M59
Gold Member
Sigarms,You need to get the proper paperwork from who is handling the 401K to sign off on listing your trust as the beneficiary. You most likely have your wife or someone else significant to you listed as the primary beneficiary.
End of day, anything you or your wife have in any assets should have the trust listed as a beneficiary as well (bank accounts, CD's, other investments), unless someone else who isn't listed in the trust as the primary executor is listed at the primary beneficiary in other capital assets.
In my fathers case, since my mom died, he listed me as a primary in their (my parents) family trust and took my mom off the trust (he updated it when he moved to NC, which was a little bit of a hassle due to some variances in different state laws).
If everything is listed in you and your wife's name and not the estate, it goes without saying that if either of you two are listed as an executor in the trust and one of you dies, any capital assets will inevitably go to the other via the trust, but by listing the trust as a beneficiary, this makes it painless and no questions asked.
I'm not a lawyer, but this is what our estate attorney told us.
Even my sons whole life insurance policy is being turned over to the family trust via beneficiary (son is listed as an executor, but not for another couple of decades to see how he plays out "life wise" now that he's 18).
Seems to be a lot of work to keep the legal system out when you die LOL
Thing is, my dad wasn't a wealthy man monetarily wise, but with him keeping his trust updated with no will, transferring what he had in his life to me was absolutely painless. You don't have to be rich to have a estate, but I will tell your our lawyer costs us $2,500, but to us for what we have worked for and now own, that money was well worth spending.
Never think about dying unexpectedly, but it can happen.
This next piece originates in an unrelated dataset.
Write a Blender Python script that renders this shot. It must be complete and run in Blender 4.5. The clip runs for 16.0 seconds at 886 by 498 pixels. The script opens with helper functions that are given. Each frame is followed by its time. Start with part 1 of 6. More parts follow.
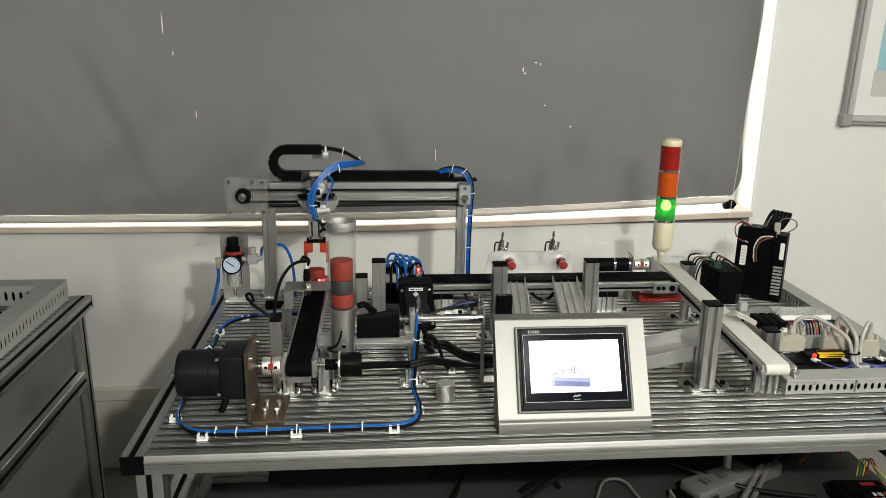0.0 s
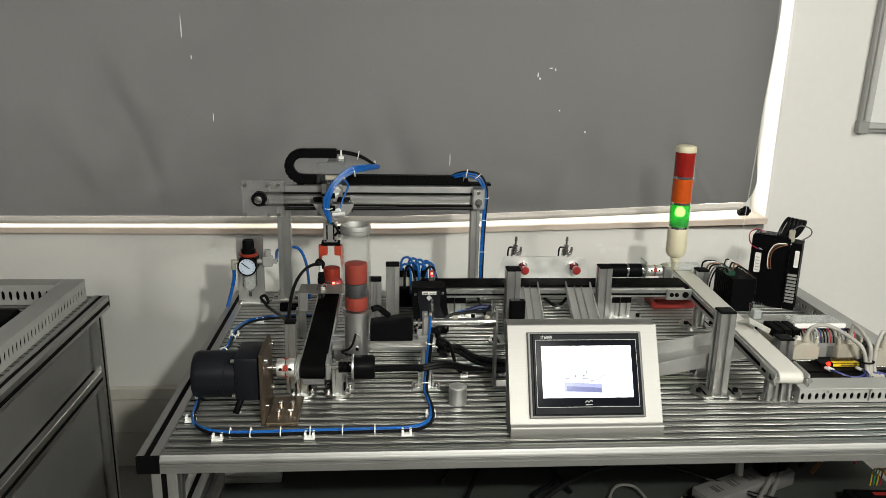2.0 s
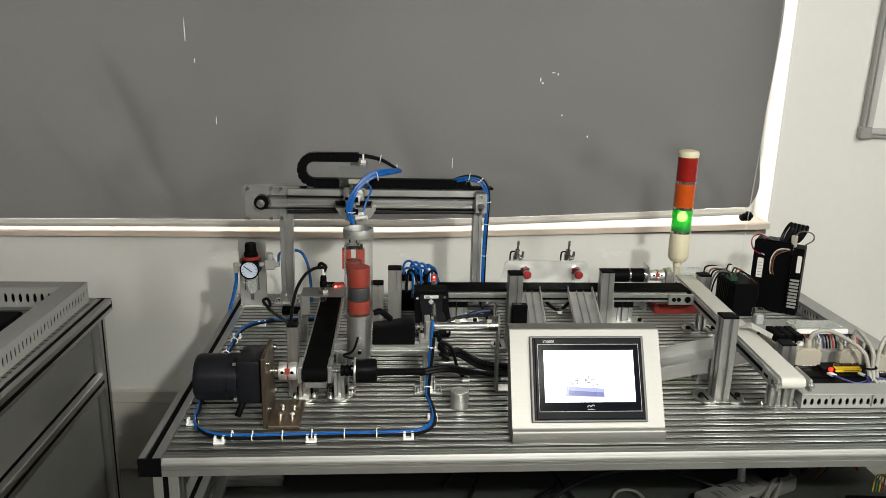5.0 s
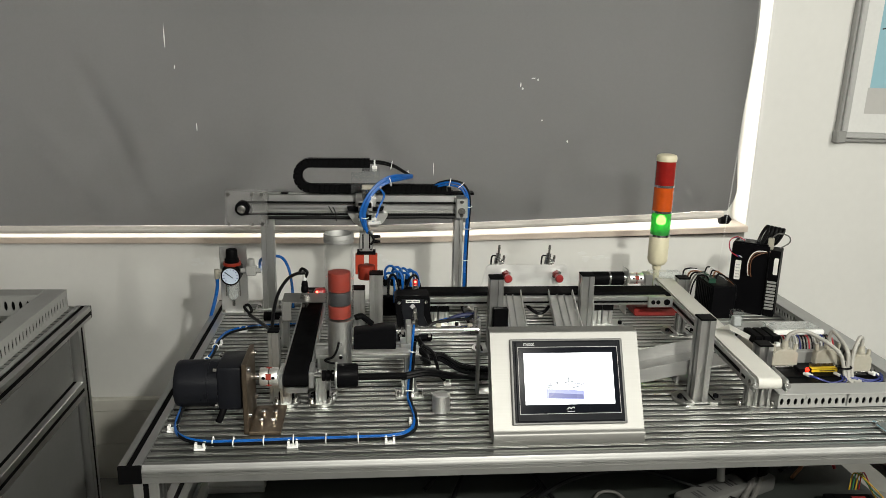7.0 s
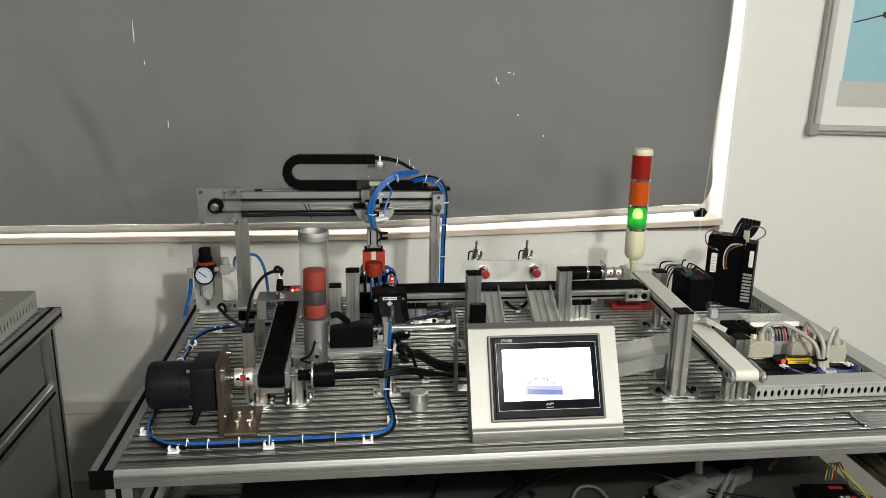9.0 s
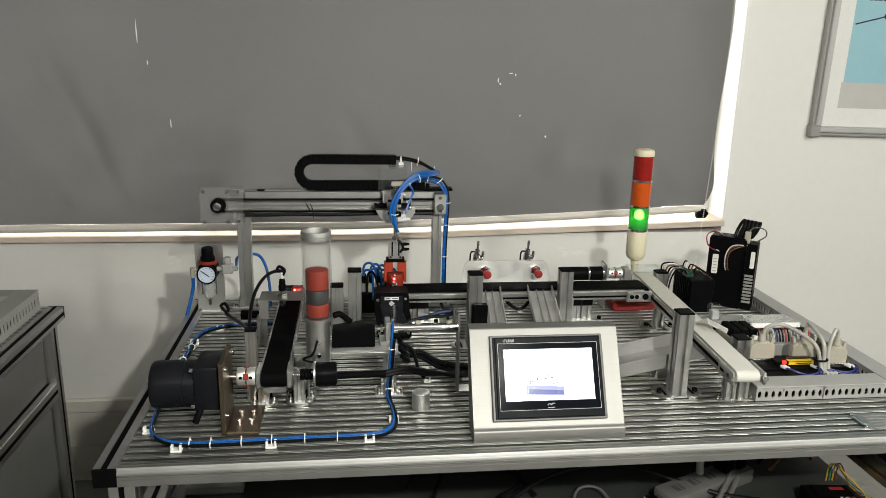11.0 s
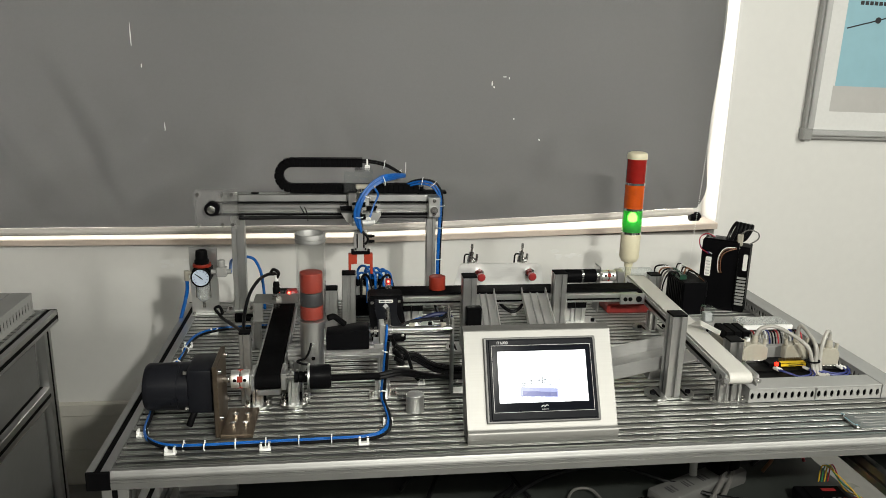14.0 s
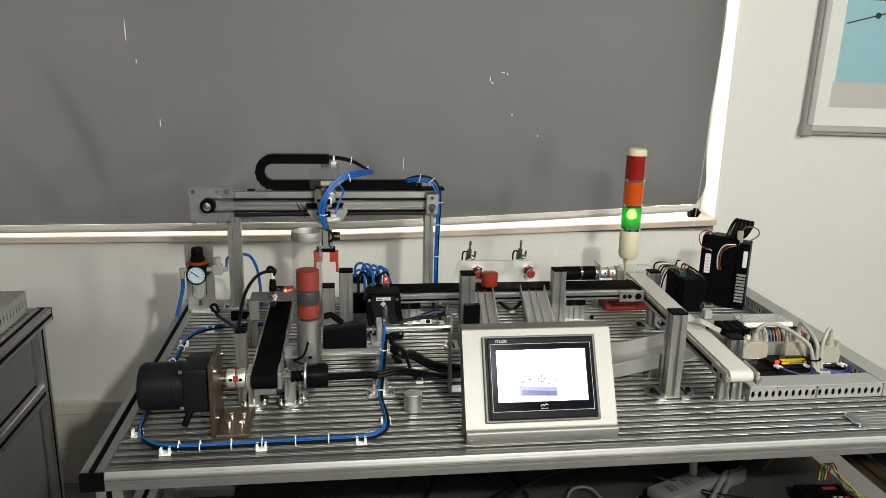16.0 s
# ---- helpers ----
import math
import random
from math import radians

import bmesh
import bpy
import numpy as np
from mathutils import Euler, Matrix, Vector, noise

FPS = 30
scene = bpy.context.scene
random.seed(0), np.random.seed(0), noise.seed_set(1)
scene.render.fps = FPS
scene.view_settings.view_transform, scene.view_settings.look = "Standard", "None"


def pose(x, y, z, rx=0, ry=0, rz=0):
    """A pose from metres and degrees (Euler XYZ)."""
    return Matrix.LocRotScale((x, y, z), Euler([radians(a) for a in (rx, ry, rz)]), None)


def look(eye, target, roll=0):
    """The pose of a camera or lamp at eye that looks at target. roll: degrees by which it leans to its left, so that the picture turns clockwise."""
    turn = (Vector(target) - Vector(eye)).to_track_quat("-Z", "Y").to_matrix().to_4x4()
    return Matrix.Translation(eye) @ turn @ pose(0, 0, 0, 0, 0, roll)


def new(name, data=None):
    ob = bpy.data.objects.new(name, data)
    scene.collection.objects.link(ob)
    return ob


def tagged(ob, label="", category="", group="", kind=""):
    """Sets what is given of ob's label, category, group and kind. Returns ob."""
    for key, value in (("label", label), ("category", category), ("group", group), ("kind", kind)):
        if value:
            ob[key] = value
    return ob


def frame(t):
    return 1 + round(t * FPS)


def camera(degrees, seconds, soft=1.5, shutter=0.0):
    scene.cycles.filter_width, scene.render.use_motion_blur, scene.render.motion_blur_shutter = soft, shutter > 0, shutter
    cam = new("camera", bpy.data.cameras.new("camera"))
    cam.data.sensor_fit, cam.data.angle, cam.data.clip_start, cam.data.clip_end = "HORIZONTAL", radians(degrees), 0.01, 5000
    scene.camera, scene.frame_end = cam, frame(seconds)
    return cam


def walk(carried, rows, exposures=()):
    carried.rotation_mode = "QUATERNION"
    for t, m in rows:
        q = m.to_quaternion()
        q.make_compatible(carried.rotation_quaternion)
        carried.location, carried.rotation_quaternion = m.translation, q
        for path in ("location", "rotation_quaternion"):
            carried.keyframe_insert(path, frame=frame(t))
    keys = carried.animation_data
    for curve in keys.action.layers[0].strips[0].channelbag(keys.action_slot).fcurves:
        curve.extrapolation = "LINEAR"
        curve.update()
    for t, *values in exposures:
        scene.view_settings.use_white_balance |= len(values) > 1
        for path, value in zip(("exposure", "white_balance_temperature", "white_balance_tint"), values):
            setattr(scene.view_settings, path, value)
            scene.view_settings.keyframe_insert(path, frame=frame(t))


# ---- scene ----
cam = camera(60.2, 16.0, soft=0.6)
PATH = [
    (0, (0.356, -1.072, 1.427), (0.532, 0.846, 0.889), 0.9),
    (0.5, (0.356, -1.074, 1.429), (0.511, 0.847, 0.891), 1.0),
    (1, (0.355, -1.078, 1.43), (0.503, 0.844, 0.895), 1.1),
    (1.5, (0.356, -1.079, 1.431), (0.499, 0.843, 0.896), 1.2),
    (2, (0.354, -1.08, 1.432), (0.496, 0.843, 0.901), 1.2),
    (2.5, (0.355, -1.082, 1.431), (0.495, 0.843, 0.908), 1.3),
    (3, (0.353, -1.082, 1.43), (0.491, 0.845, 0.912), 1.3),
    (3.5, (0.354, -1.081, 1.429), (0.489, 0.847, 0.913), 1.4),
    (4, (0.352, -1.078, 1.432), (0.488, 0.848, 0.91), 1.4),
    (6.5, (0.355, -1.088, 1.431), (0.512, 0.839, 0.921), 1.4),
    (7, (0.358, -1.089, 1.432), (0.538, 0.838, 0.926), 1.3),
    (7.5, (0.362, -1.079, 1.43), (0.578, 0.842, 0.919), 1.1),
    (8, (0.362, -1.082, 1.43), (0.593, 0.837, 0.916), 1.1),
    (8.5, (0.361, -1.077, 1.43), (0.6, 0.84, 0.914), 1.1),
    (9, (0.362, -1.076, 1.43), (0.599, 0.842, 0.914), 1.1),
    (11.5, (0.359, -1.08, 1.431), (0.595, 0.838, 0.916), 1.3),
    (12, (0.359, -1.078, 1.43), (0.599, 0.84, 0.917), 1.3),
    (12.5, (0.36, -1.08, 1.429), (0.599, 0.839, 0.918), 1.3),
    (13, (0.36, -1.082, 1.431), (0.599, 0.837, 0.921), 1.2),
    (13.5, (0.361, -1.085, 1.43), (0.606, 0.835, 0.924), 1.3),
    (14, (0.36, -1.084, 1.43), (0.609, 0.835, 0.924), 1.3),
    (14.5, (0.36, -1.078, 1.43), (0.615, 0.839, 0.92), 1.4),
    (15, (0.361, -1.075, 1.43), (0.616, 0.842, 0.92), 1.3),
    (15.5, (0.359, -1.07, 1.428), (0.616, 0.846, 0.917), 1.3),
    (16, (0.361, -1.069, 1.429), (0.616, 0.846, 0.913), 1.3),
]
walk(cam, [(t, look(eye, target, roll)) for t, eye, target, roll in PATH])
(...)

I would be careful with using only a Trust instead of a Will and Trust(s). A will is a catchall document that describes to the probate court what the various estate holdings are and might ever be and how to transfer the holdings in any of a number of events including incapacitation. Wills are crafted according to state of residency and should be periodically updated as state law changes. Trusts tend to be holders of very specific assets and come in both revocable and irrevocable and, I believe, apply only upon death of Trustor ( Trust creator ) OR at a pre defined time within the Trust. for example. I have set up Irrevocable Trusts for several nephews and they can see trust contents but can not access contents until they turn 55 years of age.
An estate attorney is the best person for reviewing a person's present and expected future estate and then providing guidance on how best to protect the estate from government taxes, discretion, delays, etc and limiting the ability of any party from contesting the assets being transferred along with removing assets from public view.
The above may be even more important now that a number of states are considering wealth taxes, where the estate is looking for total assets both inside their state and outside their state. Probably illegal is contested in courts BUT never-the-less a possibility than could become extremely painful.
It is painful to work hard for many years all while paying income taxes and then get taxed again. That is why Money Walks from some states to other states.